American Refuge: True Stories of the Refugee Experience by Diya Abdo (appearing at Scup September 8 at 6 p.m.)
In this intimate and eye-opening book, Diya Abdo — U.S. immigrant, English professor, activist and daughter of refugees — shares the stories of seven refugees. Coming from around the world, they’re welcomed by Every Campus A Refuge (ECAR), an organization Diya founded to leverage existing resources at colleges to provide temporary shelter to refugee families.
The lives explored in American Refuge include the artist who, before he created the illustration on the cover of this book, narrowly escaped two assassination attempts in Iraq and now works at Tyson cutting chicken.
We learn that these refugees from Burma, Burundi, Iraq, Palestine, Syria and Uganda lived in homes they loved, left against their will and moved to countries without access or rights. They were among the 1 percent of the “lucky” few to resettle after a long wait, almost certain never to return to the homes they never wanted to leave. We learn that anybody, at any time, can become a refugee.
Shadowselves by Jason Ockert (appearing at Scup September 15 at 6 p.m.)
Speculative and darkly surreal, the stories in Shadowselves examine characters who have stepped dangerously close to an edge they cannot see. A snow plow driver stranded on the roadside during a blizzard finds himself trapped in a riddled memory. A middle-aged man wakes up one morning to find he’s gained 400 pounds overnight. A lonely child sets off to prove the existence of a mythic bird, but uncovers an ugly secret on the other side of town. A comatose teenage outcast traverses the liminal space between life and death. With a sometimes-tenuous grip on reality, and often haunted by mistakes, repressions and alternate versions of who they might have been, the characters in Shadowselves struggle to find meaningful human connections in a world where the most important things always seem just out of their reach.
Circa MMXX by Dan Albergotti (appearing at Scup September 15 at 6 p.m.)
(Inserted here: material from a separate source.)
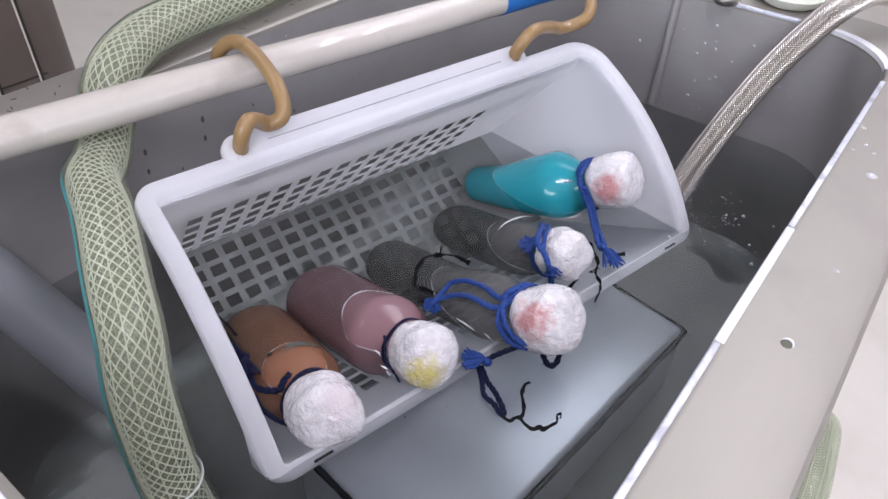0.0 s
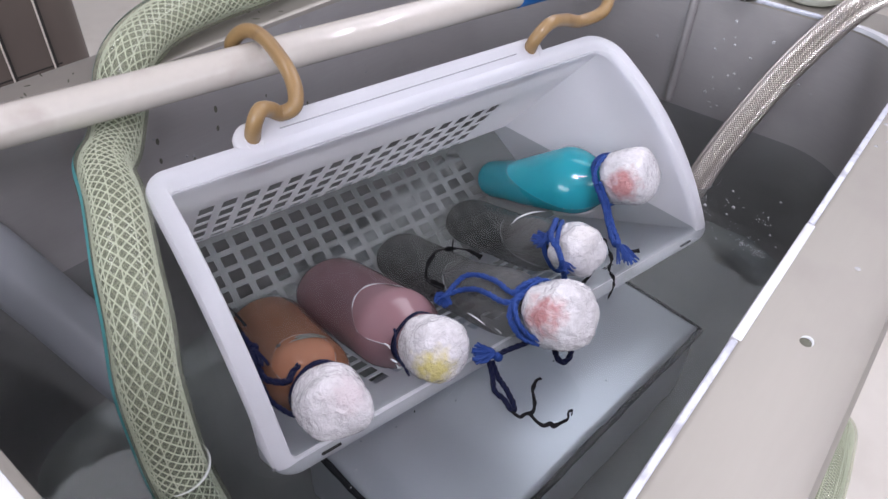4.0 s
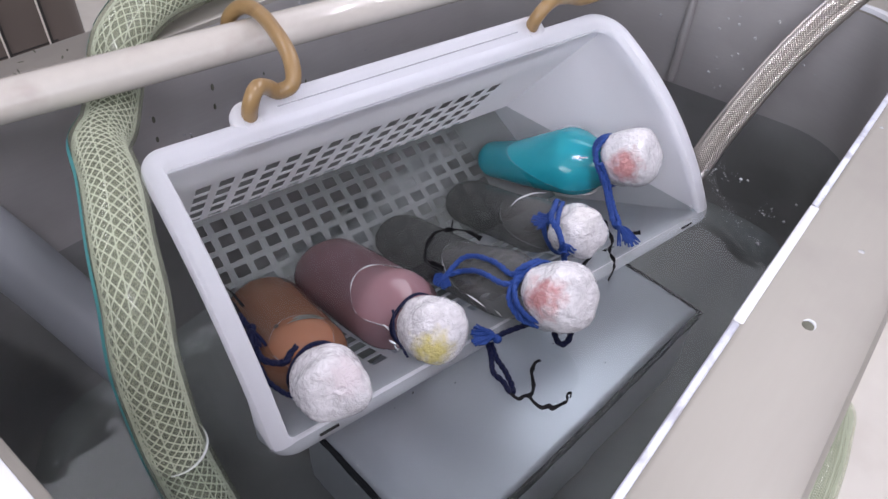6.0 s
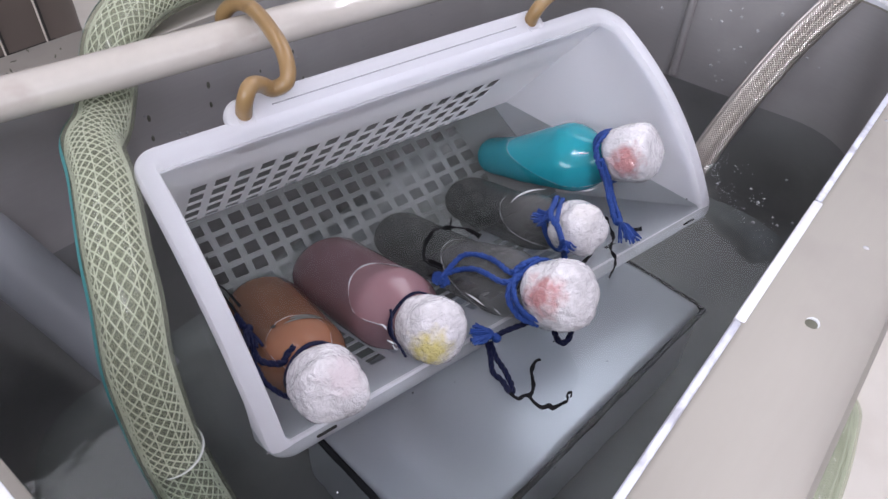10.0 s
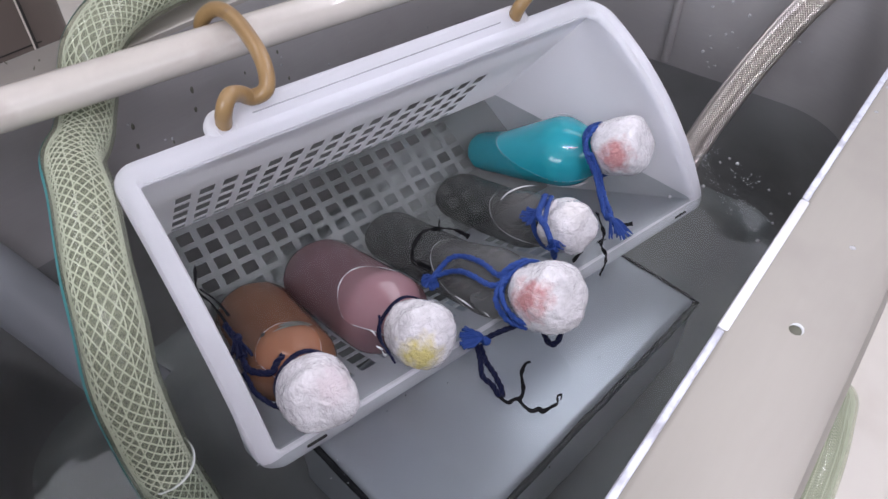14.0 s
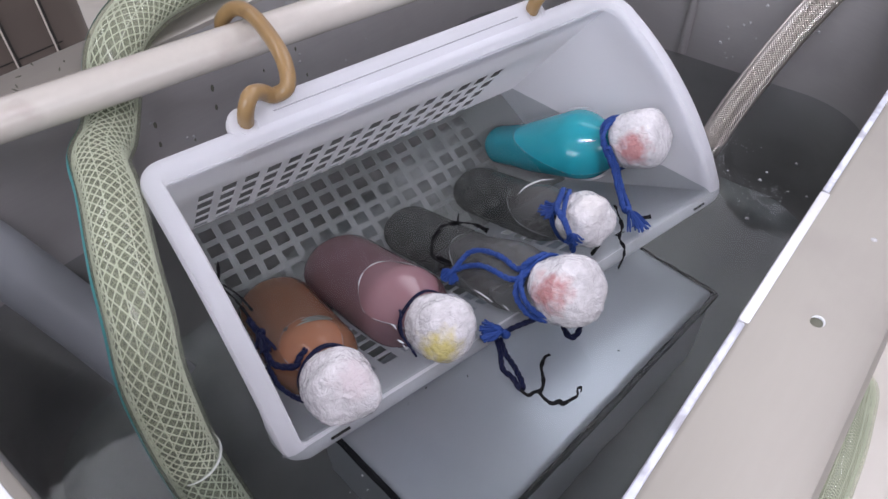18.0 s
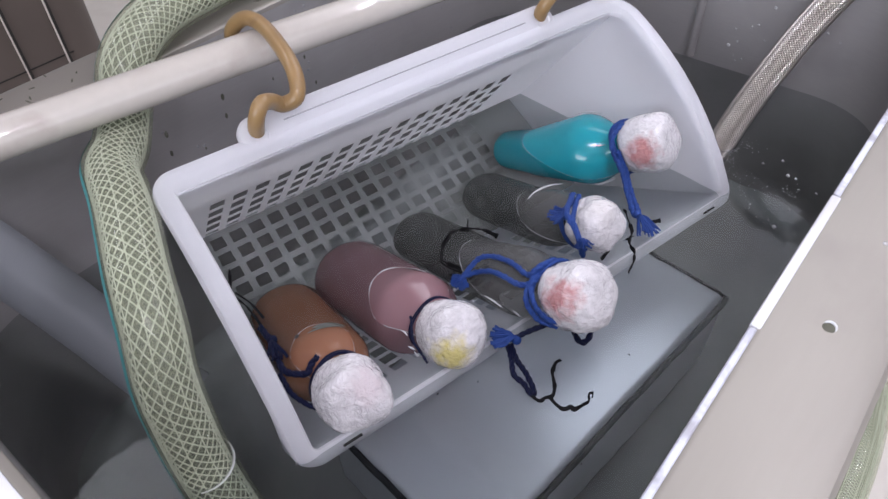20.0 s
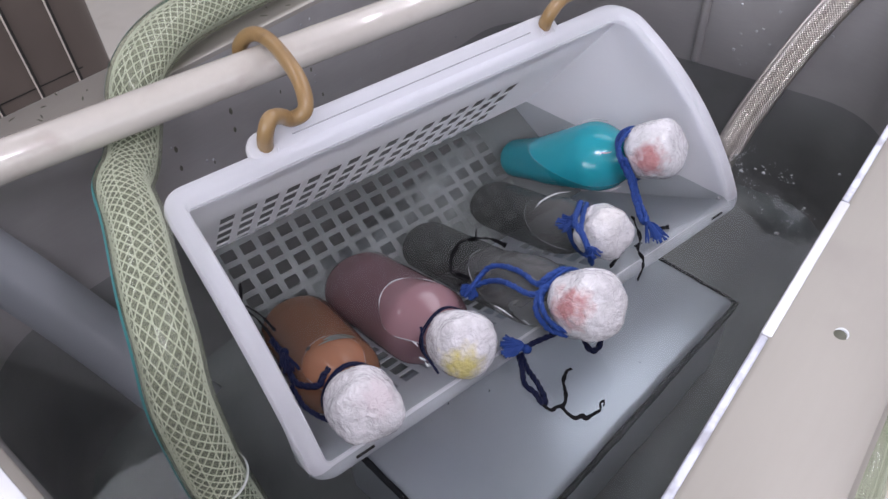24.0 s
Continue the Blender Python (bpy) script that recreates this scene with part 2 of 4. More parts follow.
def frames_along(path):
    """A turn-free pair of cross directions along a path."""
    tang = [(path[min(i + 1, len(path) - 1)] - path[max(i - 1, 0)]).normalized() for i in range(len(path))]
    ref = Vector((0, 0, 1)) if abs(tang[0].z) < 0.9 else Vector((1, 0, 0))
    x = tang[0].cross(ref).normalized()
    out = []
    for tg in tang:
        x = (x - tg * x.dot(tg)).normalized()
        out.append((x, tg.cross(x)))
    return out


def pipe(bm, path, radius, sides=12, caps=True, squash=1.0, frames=None):
    fr = frames or frames_along(path)
    rings = []
    for i, (c, (x, y)) in enumerate(zip(path, fr)):
        r = radius(i / (len(path) - 1)) if callable(radius) else radius
        rings.append([bm.verts.new(c + x * r * math.cos(6.28318 * k / sides) + y * r * squash * math.sin(6.28318 * k / sides)) for k in range(sides)])
    for a, b in zip(rings, rings[1:]):
        for k in range(sides):
            bm.faces.new((a[k], a[(k + 1) % sides], b[(k + 1) % sides], b[k]))
    if caps:
        bm.faces.new(rings[0][::-1])
        bm.faces.new(rings[-1])
    return bm


def lathe(bm, profile, sides=32):
    """Rings of (radius, z); radius 0 closes."""
    rings = []
    for r, z in profile:
        if r < 1e-6:
            rings.append([bm.verts.new((0, 0, z))])
        else:
            rings.append([bm.verts.new((r * math.cos(2 * math.pi * k / sides), r * math.sin(2 * math.pi * k / sides), z)) for k in range(sides)])
    for a, b in zip(rings, rings[1:]):
        for k in range(sides):
            j = (k + 1) % sides
            if len(a) == 1:
                bm.faces.new((a[0], b[j], b[k]))
            elif len(b) == 1:
                bm.faces.new((a[k], a[j], b[0]))
            else:
                bm.faces.new((a[k], a[j], b[j], b[k]))
    return bm


def lattice(bm, xs, ys, is_hole, inner, outer):
    """A sheet with real holes: cells of the grid xs by ys, left out where is_hole(i, j), between the surfaces inner and outer."""
    nx, ny = len(xs), len(ys)
    vin = [[bm.verts.new(inner(x, y)) for y in ys] for x in xs]
    vout = [[bm.verts.new(outer(x, y)) for y in ys] for x in xs]

    def solid(i, j):
        return 0 <= i < nx - 1 and 0 <= j < ny - 1 and not is_hole(i, j)

    for i in range(nx - 1):
        for j in range(ny - 1):
            if not solid(i, j):
                continue
            bm.faces.new((vin[i][j], vin[i + 1][j], vin[i + 1][j + 1], vin[i][j + 1]))
            bm.faces.new((vout[i][j], vout[i][j + 1], vout[i + 1][j + 1], vout[i + 1][j]))
            for (di, dj), (p, q) in (((-1, 0), ((i, j), (i, j + 1))), ((1, 0), ((i + 1, j + 1), (i + 1, j))), ((0, -1), ((i + 1, j), (i, j))), ((0, 1), ((i, j + 1), (i + 1, j + 1)))):
                if not solid(i + di, j + dj):
                    bm.faces.new((vin[p[0]][p[1]], vin[q[0]][q[1]], vout[q[0]][q[1]], vout[p[0]][p[1]]))
    return bm


# ---- the basin: inside 0.51 by 0.325, water at z = 0 ----
X0, X1, Y0, Y1, RIM, DEEP = -0.51, 0.0, 0.0, 0.325, 0.097, -0.175
FLANGE = 0.038


def rounded(x0, x1, y0, y1, r, n=10):
    out = []
    for cx, cy, a0 in ((x1 - r, y1 - r, 0), (x0 + r, y1 - r, 90), (x0 + r, y0 + r, 180), (x1 - r, y0 + r, 270)):
        for k in range(n + 1):
            a = radians(a0 + 90 * k / n)
            out.append((cx + r * math.cos(a), cy + r * math.sin(a)))
    return out


def loops(bm, stack, cap_first=False, cap_last=False):
    rows = [[bm.verts.new(p) for p in ring] for ring in stack]
    for a, b in zip(rows, rows[1:]):
        for k in range(len(a)):
            j = (k + 1) % len(a)
            bm.faces.new((a[k], a[j], b[j], b[k]))
    if cap_first:
        bm.faces.new(rows[0][::-1])
    if cap_last:
        bm.faces.new(rows[-1])
    return bm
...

Dan Albergotti’s third poetry chapbook, Circa MMXX, examines American life in 2020 and provides a terrifying report on our collective experience of illness, destruction and death. In his startling imagery, the reader may recognize the varieties of ecological, political and personal collapse that came to be associated with that year, but these poems also insist that the trials were not new then and have not gone away now. Circa MMXX is a portrait of how we are and have been that shows a better future is possible if we can find the way.
Nermina’s Chance by Dina Greenberg (appearing at Scup August 7 at 2 p.m.)
War sears its imprint on the human spirit in infinite ways.
After her family is murdered and her body ravaged by Serbian soldiers, Nermina Beganovic’s only chance of survival is to flee her Bosnian homeland during the Balkan War, circa 1992.
Nermina’s Chance by Dina Greenberg is realistic fiction that reimagines the essence of family and plumbs the depths of a mother’s ardent connection to her daughter. OH
Shannon Purdy Jones is co-owner of Scuppernong Books.